Extreme width:     9' 10 1/4"

     The alphabet site has equipment diagrams from the roads that used that type of caboose (CNJ, RDG, and WM).  Some, such as RDG were homebuilt but, the dimensions between RRs vary very little.  Cabooses are generally narrower than standard freight cars but then each road had their own requirements, restrictions and needs, therefore slight variation in what seems to be the same car.  Oversized models are not unheard of either.  Scale ruler time!

      d

  • Member since
    February 2002
  • From: Mpls/St.Paul
  • 13,771 posts
Posted by wjstix on Friday, February 4, 2022 10:04 AM

As far as reviews, note that these are Roundhouse cars that have been around for many decades, long before Athearn took over Model Die Casting's Roundhouse line of products. So you would need to search for MDC reviews...maybe as far back as the 1960's or '70's.

Eastern cabooses were based on the c.1918 USRA wood caboose. It's possible there were later steel cars built to the same general outline but a bit higher? Boxcar height jumped from 8'-6" to 10'-6" in the late thirties.
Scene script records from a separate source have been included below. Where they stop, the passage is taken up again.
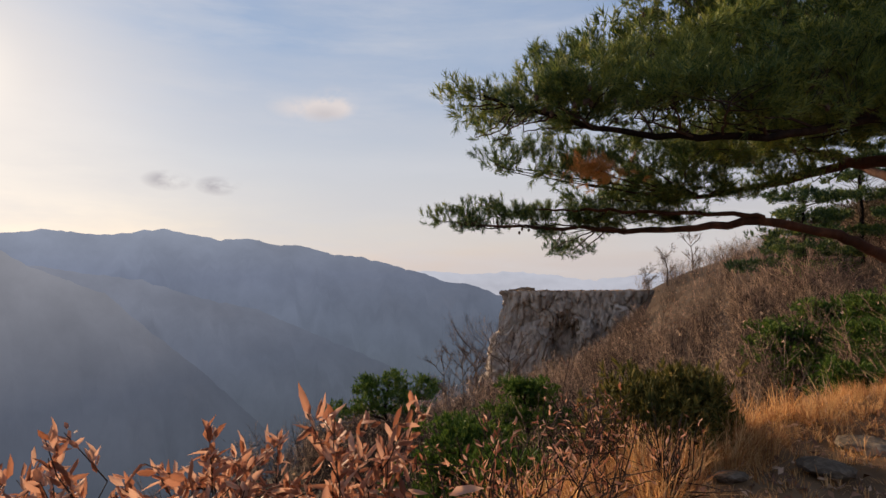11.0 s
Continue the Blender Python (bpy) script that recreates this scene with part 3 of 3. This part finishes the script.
def small_pine(x, y):
    """A stunted pine whose flat shelves spread to both sides just above the brush."""
    tree = tagged(new("small_pine"), "small flat-topped green pine standing above the brush", "tree", "young pines on the slope")
    tree.location = (x, y, float(terrain(x, y)) + 0.25)
    tw, pt, di, sz = [], [], [], []
    stem = limb("trunk", tree, [(0.5, 0, -0.5), (0.35, 0.05, 0.6), (0.1, 0, 1.2), (0.2, 0.05, 1.9), (0.3, 0, 2.2)], 0.09, 0.02, BARK, sides=6)
    left = limb("limb", tree, [(0.15, 0, 1.0), (-0.6, 0, 1.15), (-1.7, 0.1, 1.25)], 0.045, 0.012, BARK, sides=6)
    right = limb("limb", tree, [(0.15, 0, 1.3), (0.8, 0.1, 1.6), (1.5, 0, 1.7)], 0.045, 0.012, BARK, sides=6)
    for P, pads in ((left, ((-1.6, 0.1, 1.28, 0.42, 0.12), (-0.95, -0.2, 1.2, 0.6, 0.16), (-0.8, 0.4, 1.75, 0.5, 0.12), (-0.3, -0.1, 1.3, 0.6, 0.18))),
                    (stem, ((0.1, 0, 2.0, 0.75, 0.2), (0.45, 0.1, 2.25, 0.55, 0.14), (-0.1, -0.4, 1.65, 0.7, 0.2), (-0.45, 0.2, 2.15, 0.3, 0.1))),
                    (right, ((0.9, 0, 1.75, 0.7, 0.2), (1.5, 0.1, 1.9, 0.45, 0.14), (0.9, -0.3, 1.4, 0.6, 0.18), (1.25, 0.3, 2.2, 0.35, 0.1)))):
        for px, py, pz, half, thick in pads:
            pad((px, py, pz), half, thick, 0.9, P, tw, pt, di, sz, 0.9, 0.13, 0.2)
    V, F = foliage(np.concatenate(pt), np.concatenate(di), np.concatenate(sz) * 1.2, FAR_TUFTS)
    part("crown", np_mesh("crown", V, F, YOUNG_NEEDLE), tree)
    V, F = join(tw)
    tagged(part("branchwork", np_mesh("branchwork", V, F, DARK_TWIG), tree), kind="stuff")


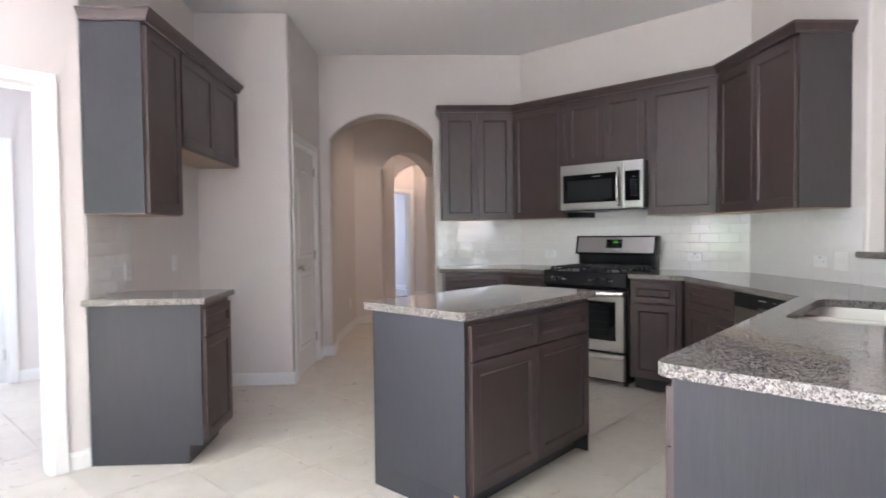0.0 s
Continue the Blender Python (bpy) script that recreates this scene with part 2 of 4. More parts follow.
def thing(name, m, label, category, group="", kind=""):
    ob = new(name)
    ob.empty_display_size = 0.1
    ob.matrix_basis = m
    return tagged(ob, label, category, group, kind)


def single(name, bm, material, label, category, group="", kind="", m=None, smooth=False):
    ob = new(name, mesh_of(bm, name, material, smooth))
    if m is not None:
        ob.matrix_basis = m
    return tagged(ob, label, category, group, kind)


R2 = math.sqrt(0.5)
HIGH = 3.07                      # ceiling
COUNTER, SLAB = 0.914, 0.036     # worktop height and thickness
UP0, UP1 = 1.372, 2.425          # upper cabinets
# each run of wall has its own frame: x to the right as one faces it, y into the wall
RANGE = pose(0, 0, 0)
RIGHT = pose(1.065, 0, 0, 0, 0, -45)
ARCH = pose(-1.10, 0, 0, 0, 0, 45)
FRIDGE = pose(-3.66 * R2, -3.66 * R2, 0, 0, 0, 135)     # x = -u
PENIN = pose(2.337, -1.27, 0, 0, 0, -89.4)
ISLAND = pose(0.15, -3.09, 0, 0, 0, 90)                 # x along the island, front towards +x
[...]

Early caboose roofs matched the height of the then-standard boxcars, so maybe when cars got higher some railroads built cabooses that were higher to compensate? 

Stix
  • Member since
    March 2002
  • From: Milwaukee WI (Fox Point)
  • 11,426 posts
Posted by dknelson on Friday, February 4, 2022 10:14 AM

Geezer moment here - still trying to wrap what I laughingly call my "mind" around the current prices for old Model Die Casting tooling that used to be so cheap and so plentiful.

Are you certain that you have an Athearn/MDC eastern caboose?  I ask that only because I do believe the old Hobbyline eastern caboose was oversized - and they too were plentiful (and even less expensive than cheap!) at one time.   There were many versions available back when I started including Penn Line, Varney, and perhaps others.